The size and scope of experiments like this varies. It's also unlikely that any of them will supplant more tried and true business models any time soon, if at all.

But as a leg up—the boostraps that smaller publishing concerns can lift themselves up by—more and more entrepreneurs are considering whether they can pull it off.

Doctor said that even though he expects to see an increase in the number of digital media outlets passing around the tip jar, the momentum likely won't amount to more than a reliable means of creating bonus revenue streams.

"My sense is it's not gonna make a big difference, even if I'd like to believe that it would," he said. "It makes a lot of sense as a supplement, but the question is one of size."

For some outfits, the intention is not really to scale the income from donations and develop a giant organization. But at the very least, the more that readers get on board with tossing some pennies into the well of digital content, the more that publications like Guernica can start thinking about a future that might not have been so easy to envision even just a few years ago.

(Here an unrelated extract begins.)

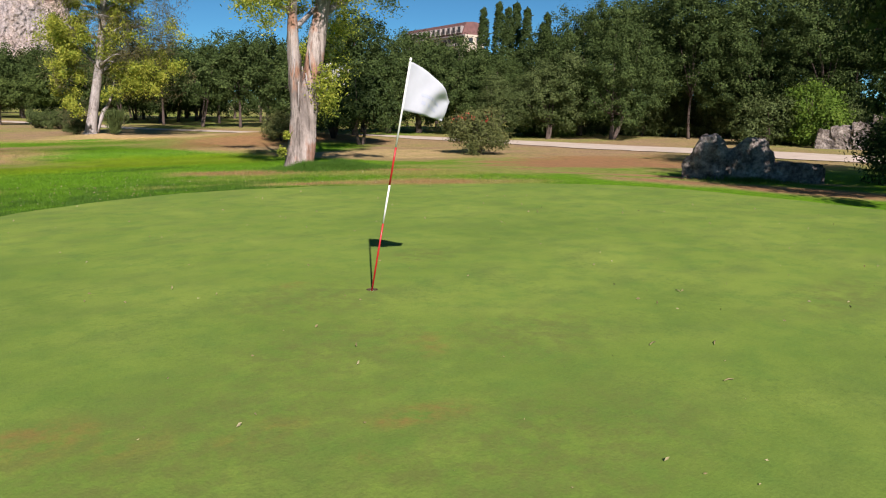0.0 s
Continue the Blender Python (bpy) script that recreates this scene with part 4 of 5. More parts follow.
def poplar(at, width, height, seed, label, bare=1.6, stems=3, leaves=9000, group="", leaf_mat=POPLAR_LEAF):
    """A columnar poplar with several upright stems."""
    rng = np.random.default_rng(seed)
    ob = thing("poplar", (*at, ground_height(*at)), label, "tree", group)
    for k in range(stems * 4):
        a = rng.uniform(0, math.tau)
        r = width * 0.16 * rng.random()
        foot = Vector((r * math.cos(a), r * math.sin(a), -0.1))
        top = Vector((foot.x * 2.2 + rng.normal(0, 0.15), foot.y * 2.2 + rng.normal(0, 0.15), height * rng.uniform(0.45, 0.95)))
        g = 0.06 if k < stems else 0.022
        line = curve_points([foot, foot * 0.5 + top * 0.5 + Vector((rng.normal(0, .1), rng.normal(0, .1), 0)), top], 4)
        part("stem", tube(bmesh.new(), line, [g * (1.1 - j / len(line)) for j in range(len(line))], 6), DARK_BARK, ob)
    # upright spires of different heights stand close together and make one ragged column
    spires = [(0.0, 0.0, 1.0)] + [(0.27 * width * math.cos(b), 0.27 * width * math.sin(b), rng.uniform(0.62, 0.93)) for b in (math.tau * (k + rng.random() * 0.5) / 6 for k in range(6))]
    spots = []
    for sx, sy, tall in spires:
        n = int(leaves / 22 / len(spires) * (0.6 + 0.6 * tall))
        f = rng.random(n)
        h = bare * 0.5 + (height * tall - bare * 0.5) * f
        form = np.clip(np.sin(math.pi * (0.06 + 0.92 * f) ** 1.15), 0.05, 1) ** 0.8 * smooth(h, bare * 0.4, bare * 2.2)
        a = rng.uniform(0, math.tau, n)
        r = width * 0.34 * form * np.sqrt(rng.random(n)) * (0.7 + 0.7 * fbm(a * 1.2 + seed, h * 1.1, seed, 3))
        draw = 0.25 + 0.75 * form
        keep = fbm(a * 0.8 + sx * 9, h * 1.4, seed + 5, 3) > 0.41
        spots.append(np.stack([sx * draw + r * np.cos(a), sy * draw + r * np.sin(a), h, np.full(n, 0.21)], axis=1)[keep])
    pts, out = leaf_sprays(rng, np.concatenate(spots), 22, 0.2, -0.3)
    out[:, :2] += 0.9 * pts[:, :2] / (np.linalg.norm(pts[:, :2], axis=1)[:, None] + 0.1)
    part("crown", leaf_mesh("crown", pts, out, 0.115, 0.085, leaf_mat, seed, 0.6), None, ob)
    return ob


POPLARS = "poplars along the net"
poplar((-20.3, 24.2), 2.5, 9.8, 31, "tall columnar poplar with bare lower stems beside the net", 2.2, 4, 30000, POPLARS)
poplar((-19.4, 24.4), 1.2, 6.4, 32, "thin twiggy poplar with few greyed leaves beside the net", 1.4, 6, 2600, POPLARS, OLIVE_LEAF)
poplar((-20.5, 34.3), 1.9, 6.6, 33, "columnar poplar with yellowing leaves beside the net", 1.3, 3, 26000, POPLARS)
poplar((-20.6, 36.3), 1.5, 5.4, 34, "greyish columnar poplar half hidden by the net", 1.0, 4, 13000, POPLARS, OLIVE_LEAF)


def column_tree(name, at, width, height, seed, label, mat, leaves=5000, low=0.3, power=0.6, group="", stems=1, full=1.0, leaf=(0.22, 0.07)):
    """A dense tapering evergreen: cypress, juniper or thuja."""
    rng = np.random.default_rng(seed)
    ob = thing(name, (*at, ground_height(*at)), label, "tree", group)
    wood = bmesh.new()
    for k in range(stems):
        o = (k - (stems - 1) / 2) * 0.35
        tube(wood, [Vector((o, 0, -0.1)), Vector((o * 0.8, 0, low + 0.3)), Vector((0, 0, height * 0.8))], [0.09, 0.07, 0.02], 7)
    part("trunk", wood, DARK_BARK, ob)
    h = rng.random(leaves // 20)
    prof = np.clip(np.sin(np.clip(h, 0, 1) ** power * math.pi), 0.03, 1) ** full
    a = rng.uniform(0, math.tau, len(h))
    r = width * 0.5 * prof * (0.80 + 0.25 * rng.random(len(h))) * (0.85 + 0.3 * fbm(a * 1.5, h * 6, seed, 3))
    spots = np.stack([r * np.cos(a), r * np.sin(a), low + h * (height - low), np.full(len(h), 0.2)], axis=1)
    pts, out = leaf_sprays(rng, spots, 20, 0.2, -0.4)
    out[:, :2] += 1.0 * pts[:, :2] / (np.linalg.norm(pts[:, :2], axis=1)[:, None] + 0.1)
    part("crown", leaf_mesh("crown", pts, out, leaf[0], leaf[1], mat, seed, 0.4), None, ob)
    return ob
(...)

Having tens of thousands of dollars in the bank for the first time will give Guernica more bandwidth to look for institutional funding, (a time-consuming and demanding task), as well as making the site more attractive to potential partners, said Lucas.

"It's part of a larger initiative to think about where we want Guernica to be in 25 years," she said. "The idea is to one day be an organization that can support a staff and pay every writer."